— А-а, долго будешь мутить-ворошить? Оставишь Серафиму в покое?
— Отваливайте к своим биксам… Пьяные.
Маленький с левой, крупный с правой щеки смазали Булыгина. Мичманка слетела с его головы.
Они пинками зафутболили ее на ветки дерева. В свете фонаря поблескивал козырек в плотном тумане.
Булыгин встал, прижимая локти к своим бокам.
— Достаньте чепчик, — велел он. Неуловимым движением он сшиб невысокого с чубчиком. Но тот вскочил. Тускло блеснул нож в его руке.
Истягин не доковылял на помощь Булыгину (крупный сбил его с ног), потянулся к карману — там трофейный пистолет. Тяжелое дыхание водочным перегаром било в глаза Истягину.
Истягин едва вывернулся из-под него. Выстрелил вдогонку с колена под ноги для острастки. И сразу разрядился от невыносимой перегрузки. Он почти наверняка знал теперь, кому под ноги стрелял, но он пятил себя в недавнее (пять минут назад) прошлое, когда не угадывал в этом человеке знакомого.
С того момента, как он, завихренный своими чувствами и мыслями, каким-то боковым зрением увидал на скамейке одинокого моряка, особенно его белые в бинтах руки, и до этой вот дикой своей беззлобностью свалки прошло всего несколько минут, а жизнь его сразу разъединило огромное пространство между прошлым и будущим.

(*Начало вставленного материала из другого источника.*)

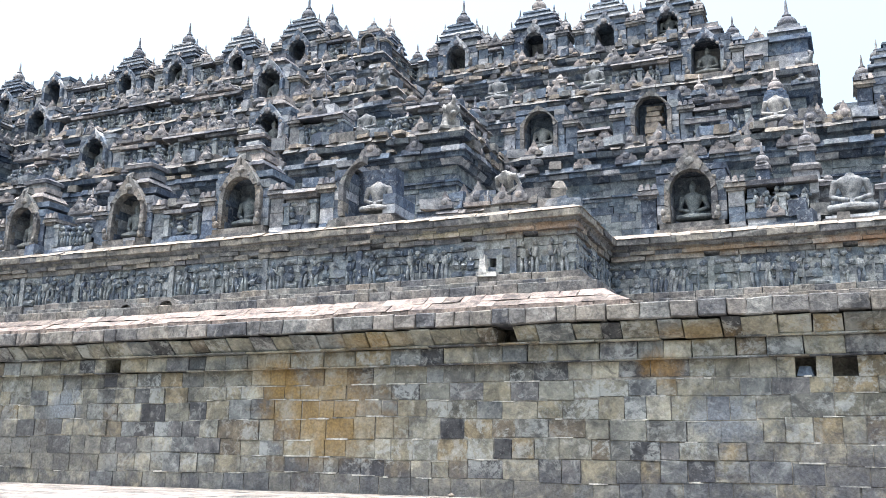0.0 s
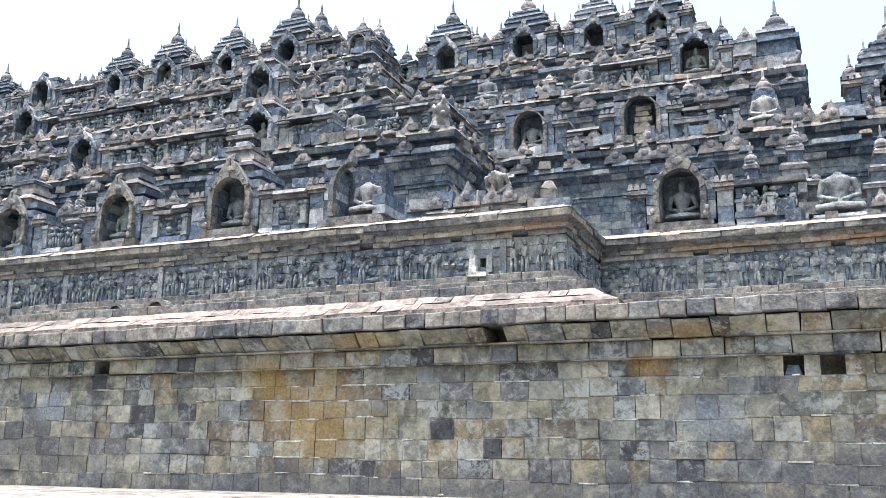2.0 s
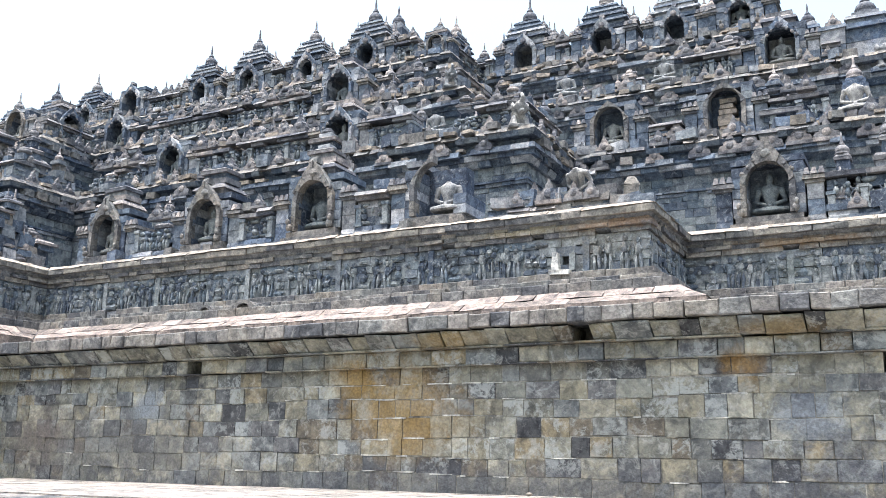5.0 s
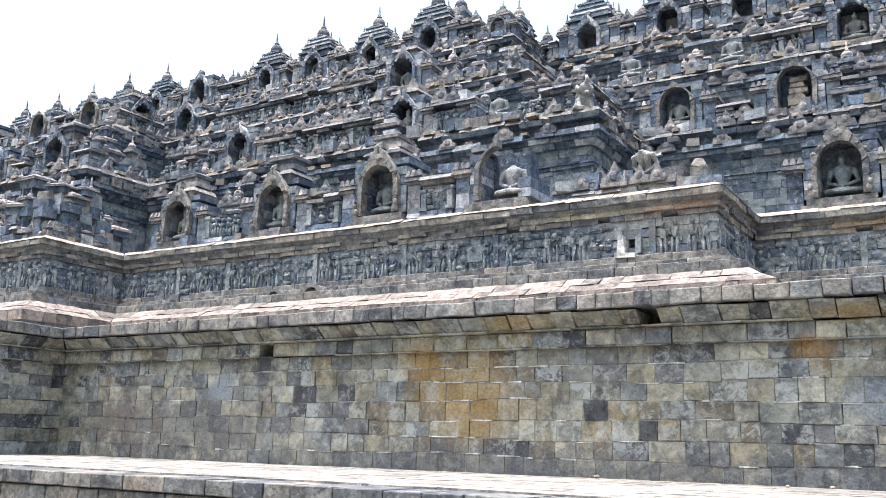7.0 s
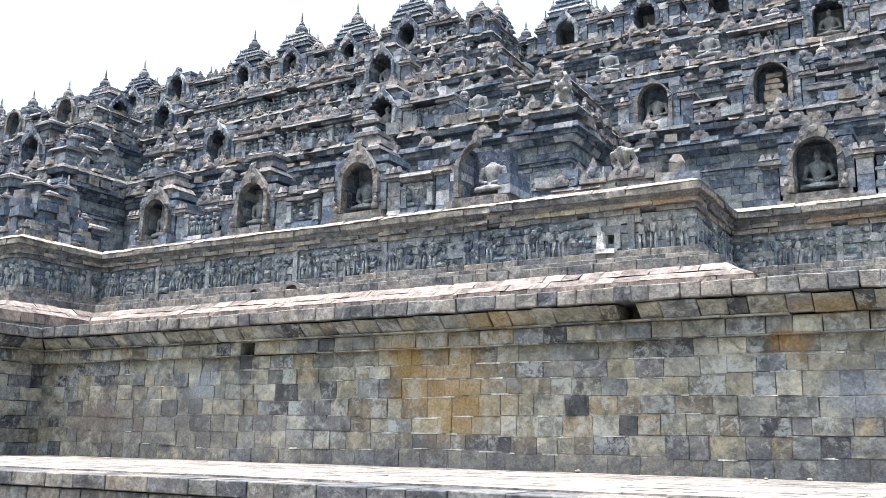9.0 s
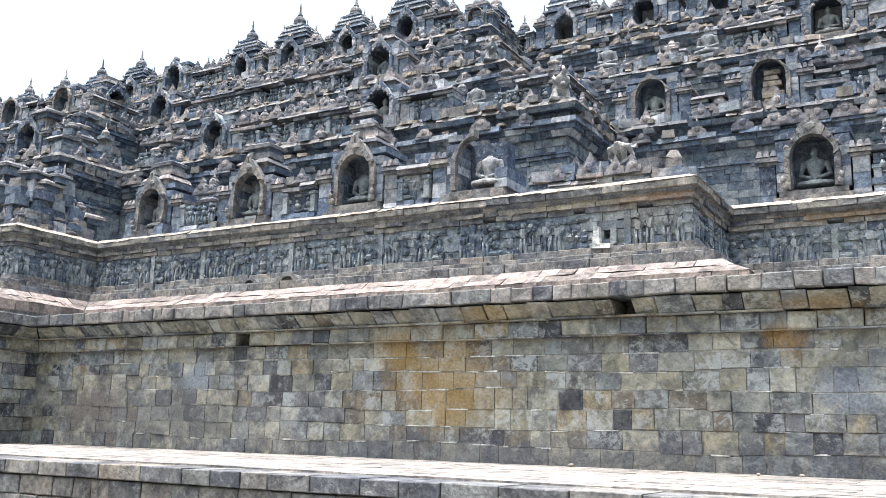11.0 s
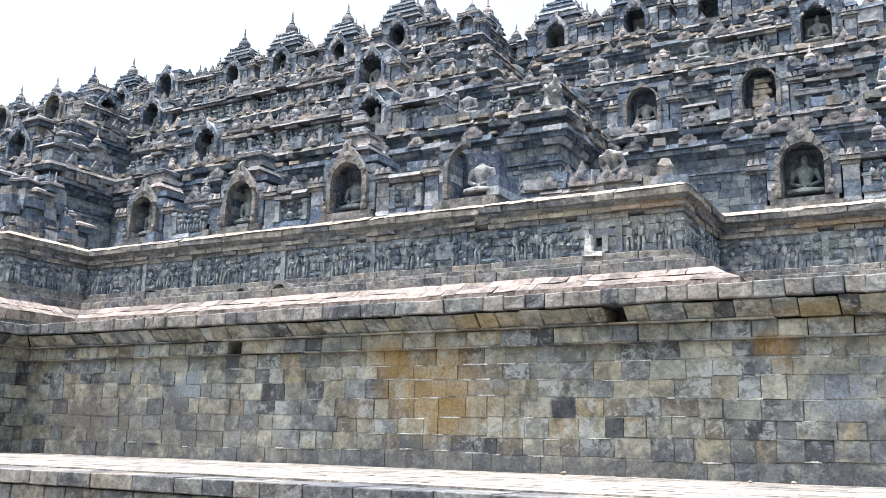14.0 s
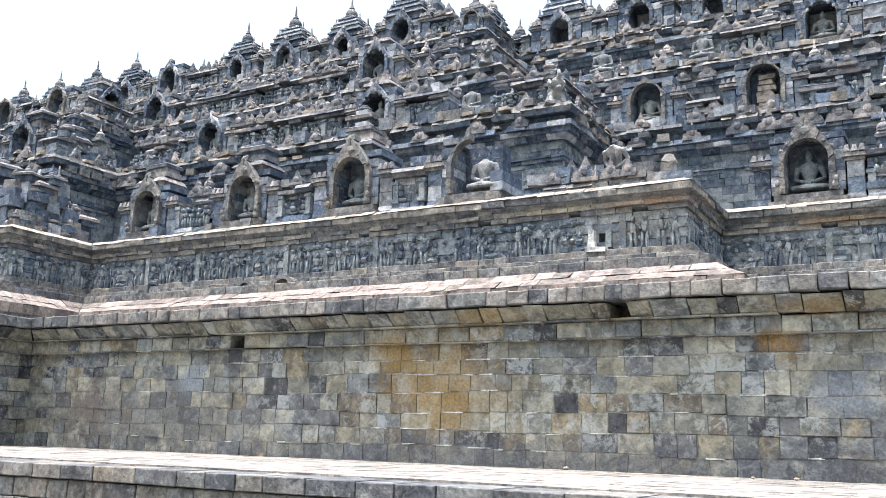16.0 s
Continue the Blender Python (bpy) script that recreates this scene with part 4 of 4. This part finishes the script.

И гулко-светлая пустота томительно вызревала в душе, не торопясь исчерпать свое время, как все живое в жизни, не считаясь с тем, нужно или не нужно оно ему, Истягину. Потом пустота эта заняла всю душу с такой прочностью, будто сыздавна обживалась в ней. И он догадывался, что светлая пустота эта была обновлением, самым важным из всего, что пережил за свои двадцать шесть безоглядных увлечений, поклонений, бунта и смирения, тоски и надежды, огромная и прекрасная своей неопределенностью и неохватностью — то ли слава, то ли гибель, и все-то необыкновенно. Теперь самую расхожую бесхарактерность увидел он в своей прежней готовности и податливости до самозабвения удивиться дивному цветку в чьей-то душе. И он избавлялся от нее, весь пропитываясь светлой пустотой.
Спокойно опустил пистолет в карман. Ни жалости, ни раскаяния, ни страха, ни стыда не испытывал он, глядя, как крупный человек хромает по гравийной дорожке.
Булыгин, махая забинтованными руками, подбежал к Истягину.
— Эх, пушку зачем в ход пустил, а? Рубим концы. Знаешь, кого подшиб? Плохо со всех сторон.
— Мне все равно со всех сторон. Быстро уходи. Ну! Мне край как необходимо нынче ответить за многое.
Подраненного Истягин нашел в кустах. Держась за стол дерева, склонился над ним. Тот перевязывал платком свою ногу.
— Слышь, прости меня… А-а? Степан Светаев!
— Антошка? — Светаев поднял голову. — Лопух ты. Не меня, а мичмана надо было стрелять. А ты спасал. Симкина друга… Ты все такой же малахольный. Помоги уйти. Мы с тобой родня… по Серафиме.
Опираясь на палку, Истягин вел по крутой улочке Светаева; тот, держась за плечо его, прихрамывая, срывающимся голосом подсказывал дорогу.
Без скрипа закрыли за собой калитку.
— Я дошел до точки. Нельзя не стрелять. Хорошо, что давеча не мог обоих вас уложить. Давеча не мог. Теперь ты подвернулся, Светаев.
— А-а! Серафима Максимовна взвинтила в последнюю минуту?! Выходит, я сам словил пулю ее. Не поймешь тебя: то благословляешь меня и ее на счастливую жизнь, чтобы детей делали, то стреляешь, — лихорадочно говорил Светаев. — Если не боишься, зайдем к одной хозяйке. Многое знает. Пахнет всеми континентами сама и ее жилище. Лимоном, бананом, черемшой. Надежная молчальница. Такие умные сердцем среди образованных редки нынче. Дохлые у них мысли, вздорная амбиция. А эта — непостижимо добра…
Тут на взгорье туман поднимался лишь по пояс. Небо щедро усеяно звездами.
В темноте пересекли дворик, по каменным ступенькам спустились в полуподвальную квартиру, чистую, с цветами в горшках на окнах.
Крепкая, грудастая, с завитыми волосами, яркими губами, Клава Бобовникова без удивления, спокойно засучила штанину на толстой мускулистой ноге Светаева, промыла и перевязала рану. По красивому, твердому, побледневшему лицу Светаева зыбились то улыбка, то гримаса страдания.